Quote every line below exactly and skip any picture.

════════

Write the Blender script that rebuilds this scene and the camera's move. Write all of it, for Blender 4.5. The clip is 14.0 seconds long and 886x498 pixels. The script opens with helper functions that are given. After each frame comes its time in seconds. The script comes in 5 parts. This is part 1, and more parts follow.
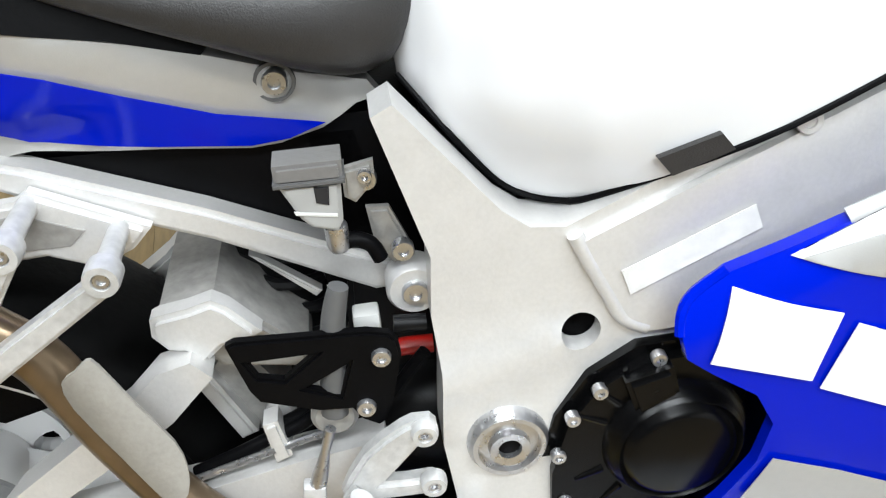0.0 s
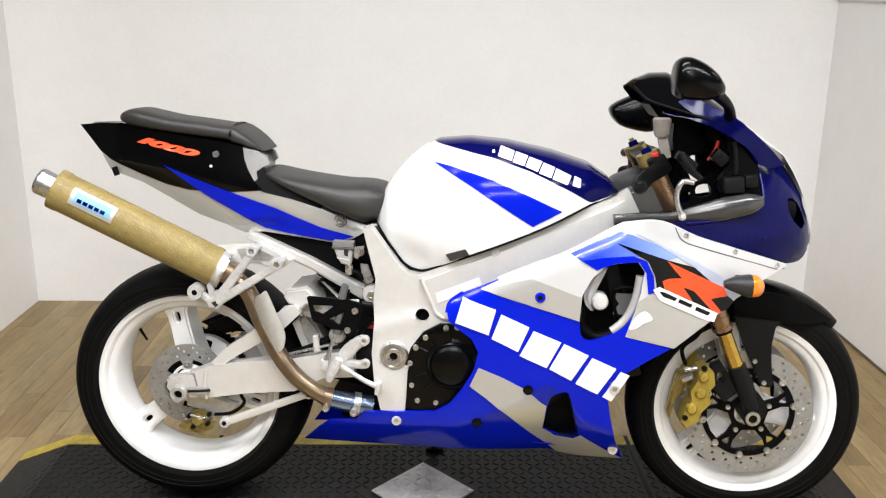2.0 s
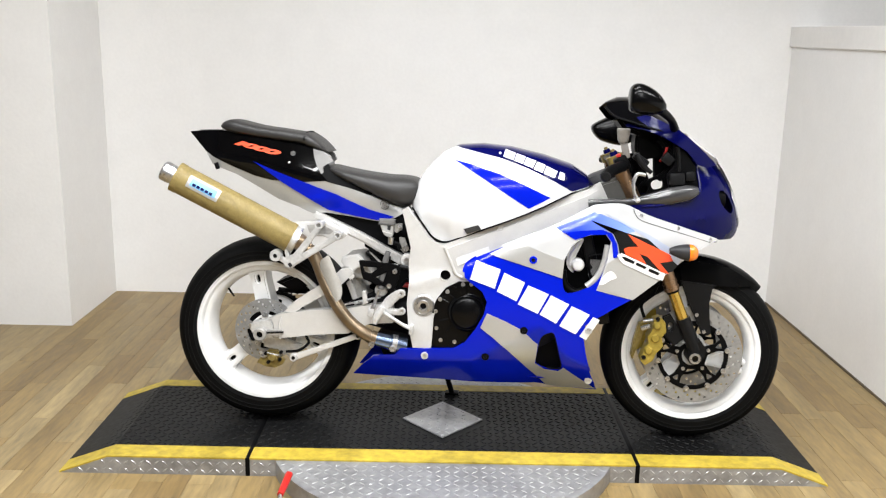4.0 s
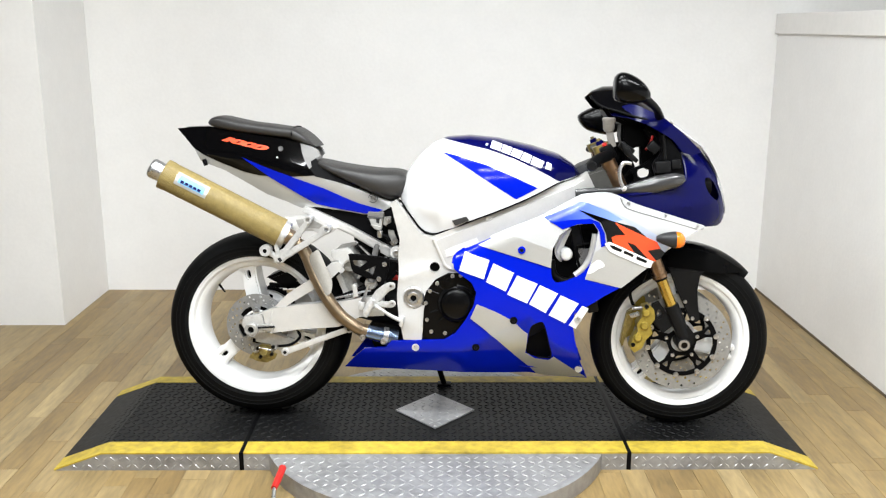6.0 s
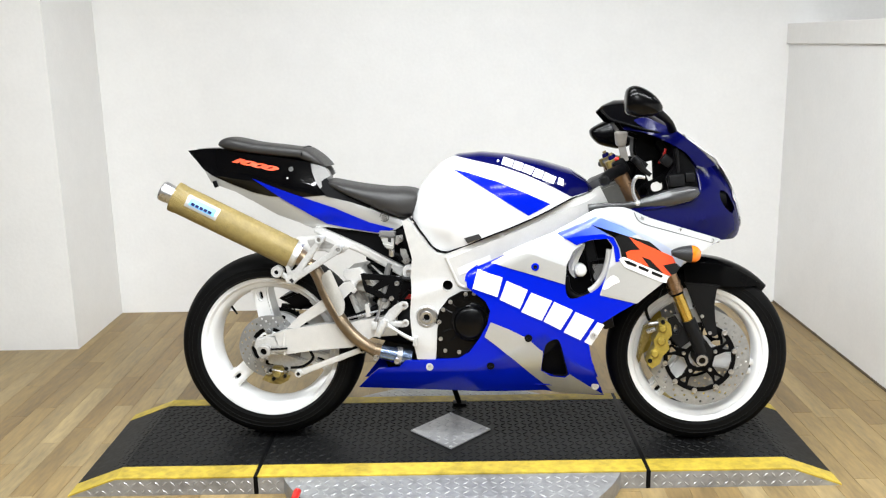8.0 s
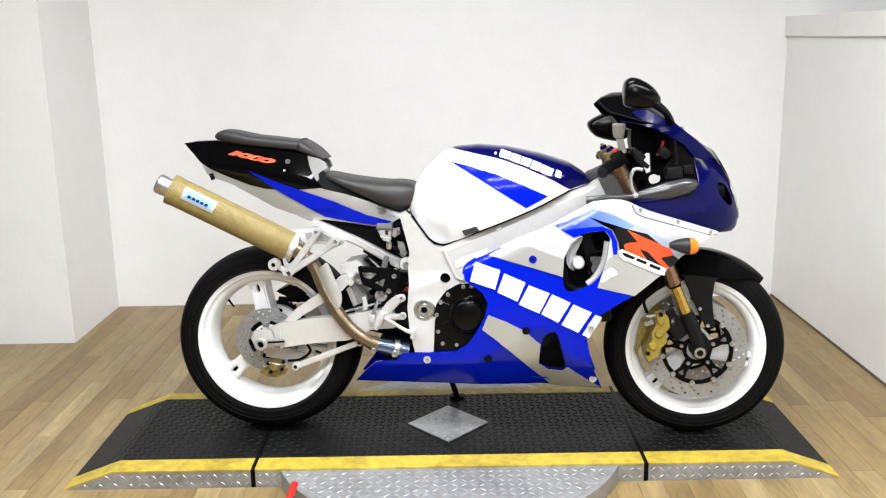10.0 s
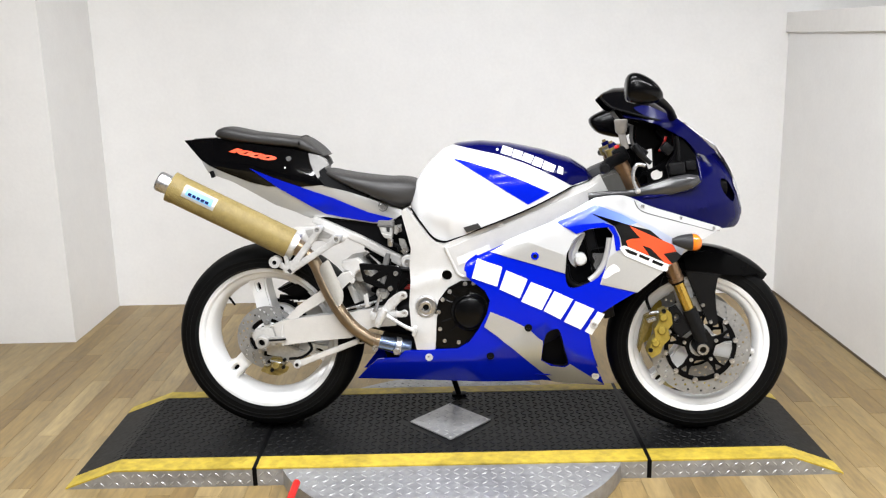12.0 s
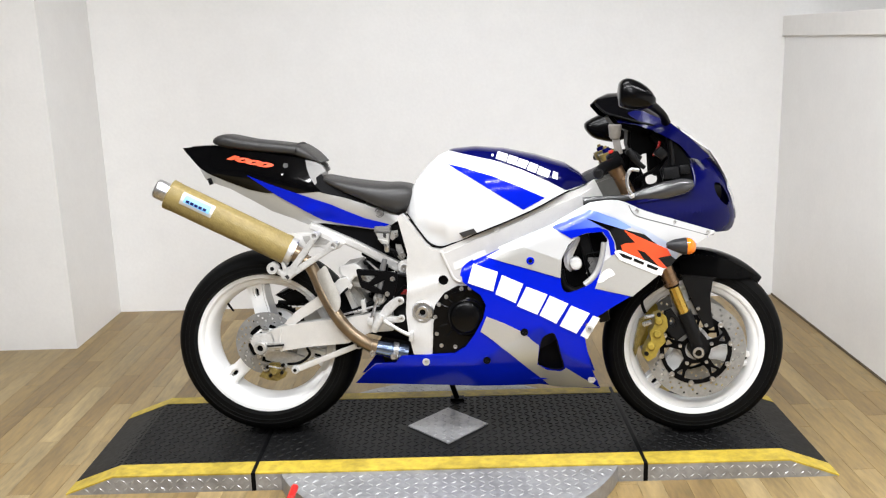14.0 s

════════

=== SOLUTION TO THIS EXERCISE ===
Write the Blender script that rebuilds this scene and the camera's move. Write all of it, for Blender 4.5. The clip is 14.0 seconds long and 886x498 pixels. The script opens with helper functions that are given. After each frame comes its time in seconds. The script comes in 5 parts. This is part 1, and more parts follow.
0.0 s
2.0 s
4.0 s
6.0 s
8.0 s
10.0 s
12.0 s
14.0 s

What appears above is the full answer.